Anna encarna así la representación de un amor que, lejos de haber enriquecido y fortalecido a quienes lo recibieron, los ha transformado en seres débiles, pueriles y egoístas. Johan se nos revela como un hombre extremadamente narcisista y egocéntrico. Secretamente enamorado de Anna, ha vivido sus últimos años amargado por los celos que alberga hacia su hijo, tras la muerte de Anna degenerados en un intenso odio y desprecio que no dudará en manifestar abiertamente tanto en las vejaciones y humillaciones a que le somete, como en su cruel deseo de arrebatarle el cariño de su hija.

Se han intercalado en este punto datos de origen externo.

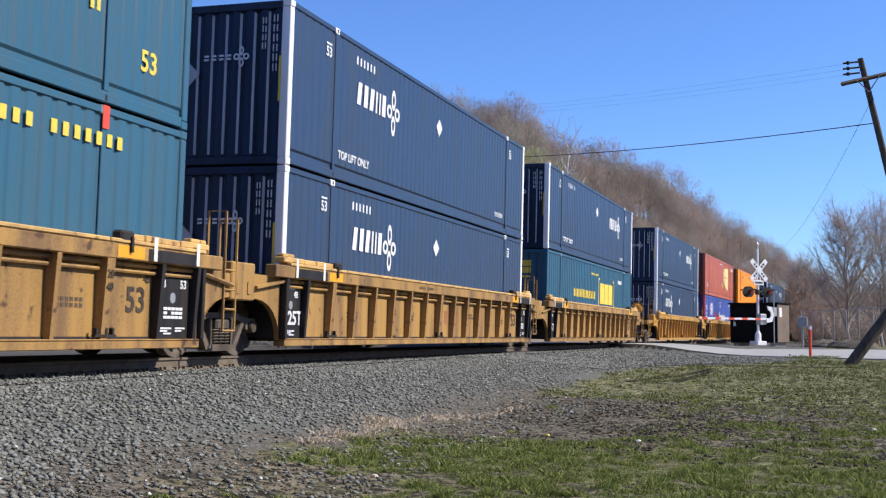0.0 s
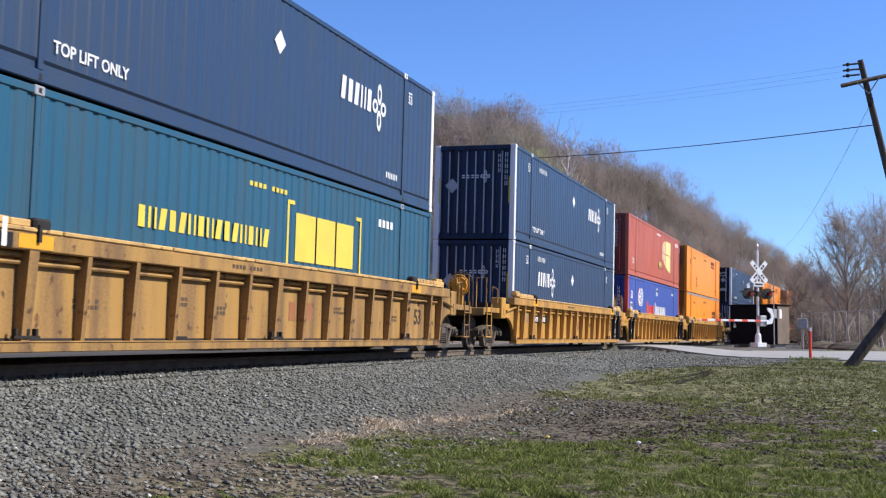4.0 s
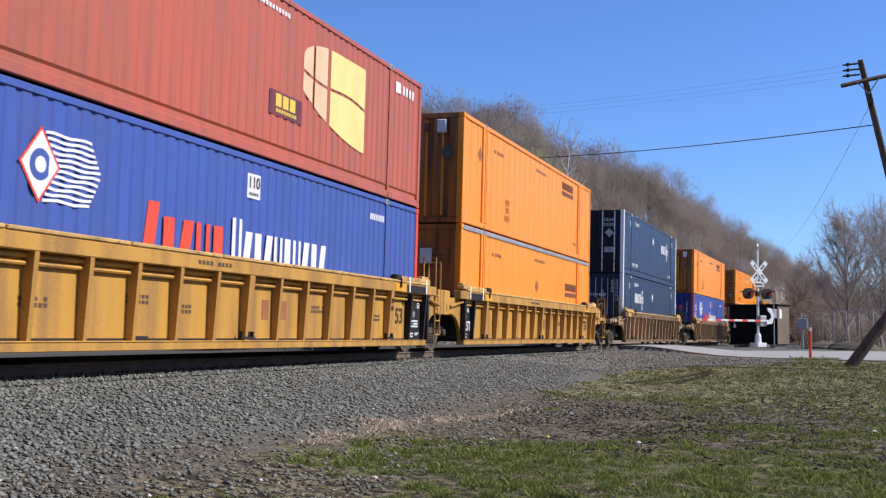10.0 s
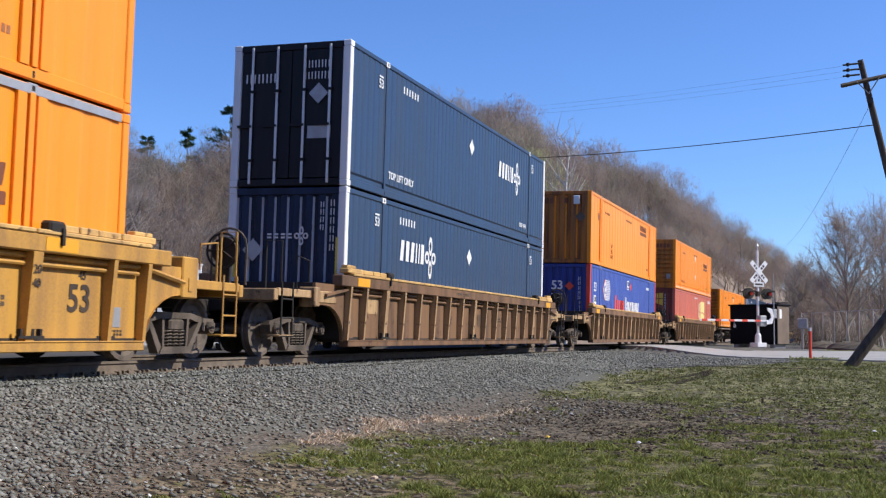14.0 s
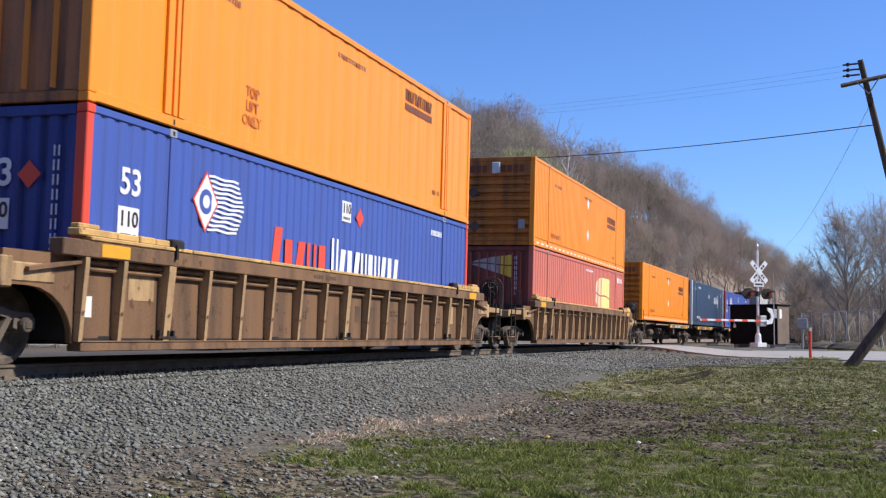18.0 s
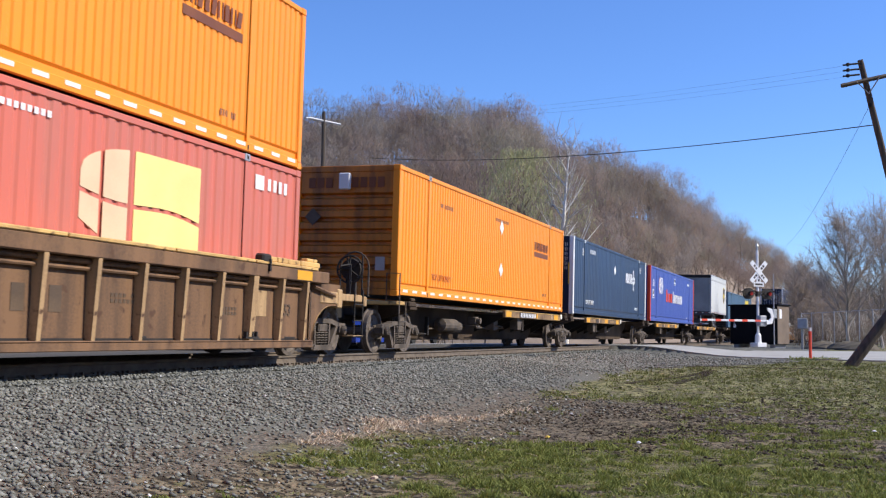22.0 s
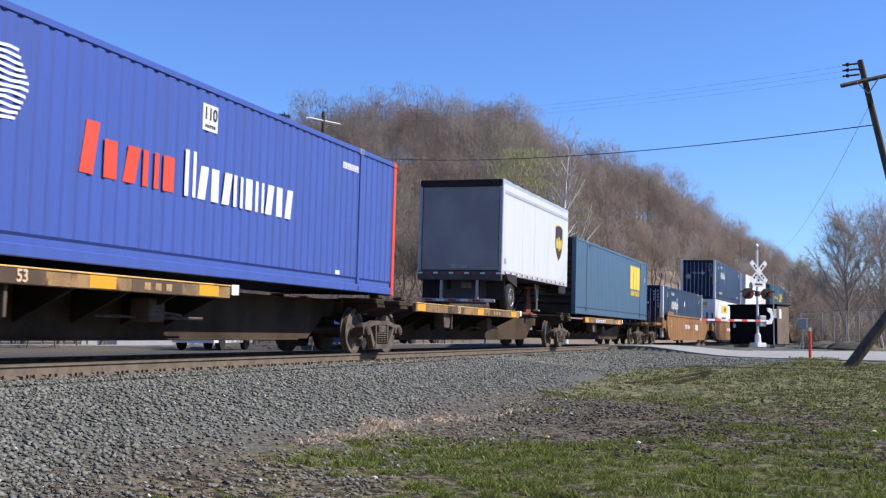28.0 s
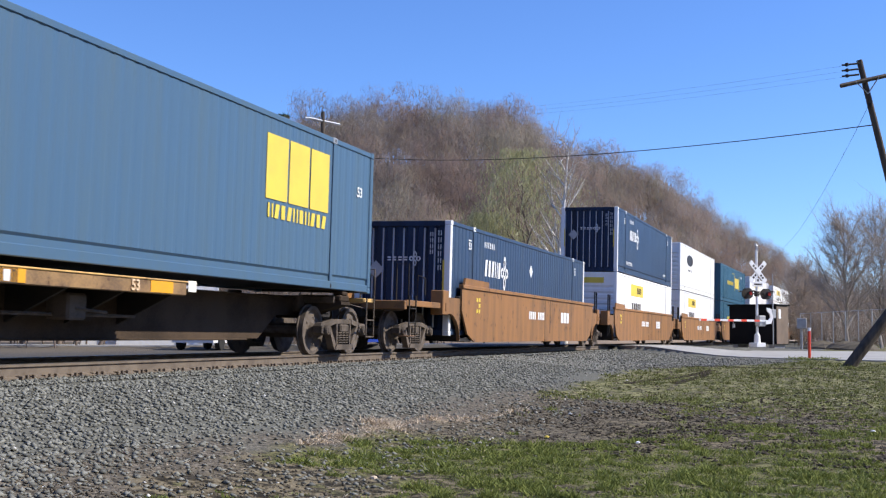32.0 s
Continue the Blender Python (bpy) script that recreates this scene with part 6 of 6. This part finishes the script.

Henrik, probablemente el personaje más frágil y patético de la película, no ha logrado superar su dependencia emocional de Anna. Por ello, fuerza a su hija Karin a suplantarla en el amor que ésta le daba manteniendo con ella una relación incestuosa y tratando a toda costa de preservarla a su lado. Por su parte, la admiración que Karin siente por su madre muerta la ha llevado a someterse a esta situación anómala, vencida por la idea de que nada perverso puede haber en su padre si Anna lo amó.

La tensión entre Johan y Henrik por dirigir el futuro de Karin crece conforme avanza la película. Pero el hallazgo casual de una carta de su madre en la que ésta, lúcidamente, anticipa el comportamiento patológico de Henrik tras su muerte, será el detonante que conducirá finalmente a Karin a liberarse del poder que ambos hombres se disputan sobre ella. Su alejamiento no dejará de tener nefastas consecuencias. Por boca de Johan sabemos de un intento de suicidio de Henrik que su padre juzgará sin ápice alguno de compasión y que acentuará aún más si cabe su repugnancia y desprecio hacia él. Pero su terrible sentimiento de soledad se hace patente en una conmovedora escena en la que Johan, en medio de la noche, desnudo y desamparado, busca desesperadamente el calor de Marianne.

A lo largo de la película, Marianne ha sido testigo de toda la miseria que envuelve la vida del resto de los personajes. Cada vez más involucrada en el infierno de relaciones que los domina, ha intentado ayudarlos aportando su mirada ecuánime y su afecto hacia ellos. Sin embargo, de regreso a su rutina habitual, el recuerdo de los acontecimientos vividos, y fundamentalmente de Anna, le impulsará a preguntarse por su propia capacidad de amar. Y es entonces cuando, en una última escena, habrá de enfrentarse a una terrible y dolorosa respuesta: la que apunta de manera inequívoca a su propia debilidad y egoísmo, cuya víctima aparece fugaz pero contundentemente en la figura de su hija, recluida y abandonada en una institución psiquiátrica.

A poco tiempo ya de su propia tumba, Bergman no da tregua. En Saraband el amor se ha trocado en sustancia tóxica capaz de envenenar todo aquello que toca. Es el amor que, en su entrega generosa, sólo ha contribuido a despertar la avidez por recibir más amor y el deseo enfermizo de su posesión. El amor que a su paso siembra odio, ruindad y más desolación. He ahí, para Bergman, el peligro del amor. Un peligro tal vez no inevitable, pero siempre plausible.